▶ Information provided:

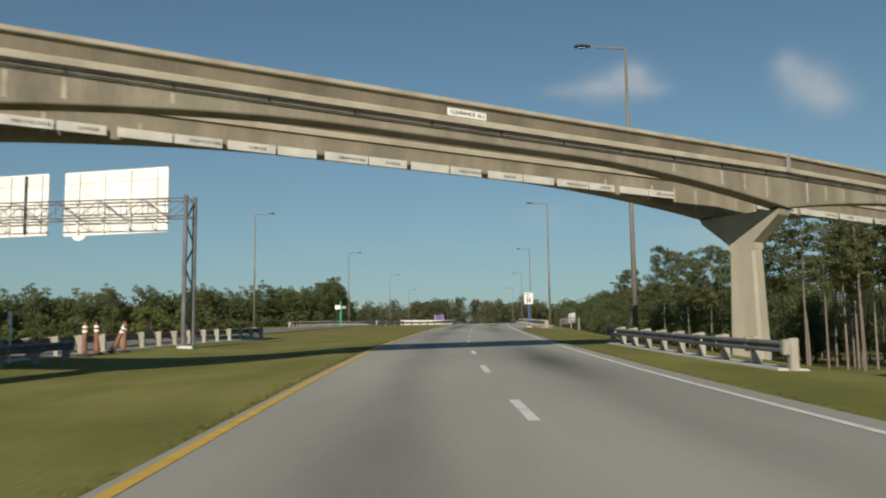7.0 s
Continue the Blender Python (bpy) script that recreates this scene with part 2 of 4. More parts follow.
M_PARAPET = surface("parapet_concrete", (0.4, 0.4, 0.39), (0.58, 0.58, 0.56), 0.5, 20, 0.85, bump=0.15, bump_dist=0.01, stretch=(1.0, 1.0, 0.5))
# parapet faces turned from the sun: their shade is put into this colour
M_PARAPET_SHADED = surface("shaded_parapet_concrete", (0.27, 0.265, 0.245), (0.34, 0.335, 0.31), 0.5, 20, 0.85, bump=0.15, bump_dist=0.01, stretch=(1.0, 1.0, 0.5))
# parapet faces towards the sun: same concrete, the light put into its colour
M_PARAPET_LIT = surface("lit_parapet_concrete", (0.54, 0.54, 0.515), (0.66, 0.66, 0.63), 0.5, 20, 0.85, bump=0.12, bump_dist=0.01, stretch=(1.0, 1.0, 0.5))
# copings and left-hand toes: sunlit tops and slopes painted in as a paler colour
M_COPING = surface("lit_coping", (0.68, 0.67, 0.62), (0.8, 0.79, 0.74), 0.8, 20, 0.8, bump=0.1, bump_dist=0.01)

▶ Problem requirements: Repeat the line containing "Continue the Blender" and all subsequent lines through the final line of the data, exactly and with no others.

▶ In response:
Continue the Blender Python (bpy) script that recreates this scene with part 2 of 4. More parts follow.
M_PARAPET = surface("parapet_concrete", (0.4, 0.4, 0.39), (0.58, 0.58, 0.56), 0.5, 20, 0.85, bump=0.15, bump_dist=0.01, stretch=(1.0, 1.0, 0.5))
# parapet faces turned from the sun: their shade is put into this colour
M_PARAPET_SHADED = surface("shaded_parapet_concrete", (0.27, 0.265, 0.245), (0.34, 0.335, 0.31), 0.5, 20, 0.85, bump=0.15, bump_dist=0.01, stretch=(1.0, 1.0, 0.5))
# parapet faces towards the sun: same concrete, the light put into its colour
M_PARAPET_LIT = surface("lit_parapet_concrete", (0.54, 0.54, 0.515), (0.66, 0.66, 0.63), 0.5, 20, 0.85, bump=0.12, bump_dist=0.01, stretch=(1.0, 1.0, 0.5))
# copings and left-hand toes: sunlit tops and slopes painted in as a paler colour
M_COPING = surface("lit_coping", (0.68, 0.67, 0.62), (0.8, 0.79, 0.74), 0.8, 20, 0.8, bump=0.1, bump_dist=0.01)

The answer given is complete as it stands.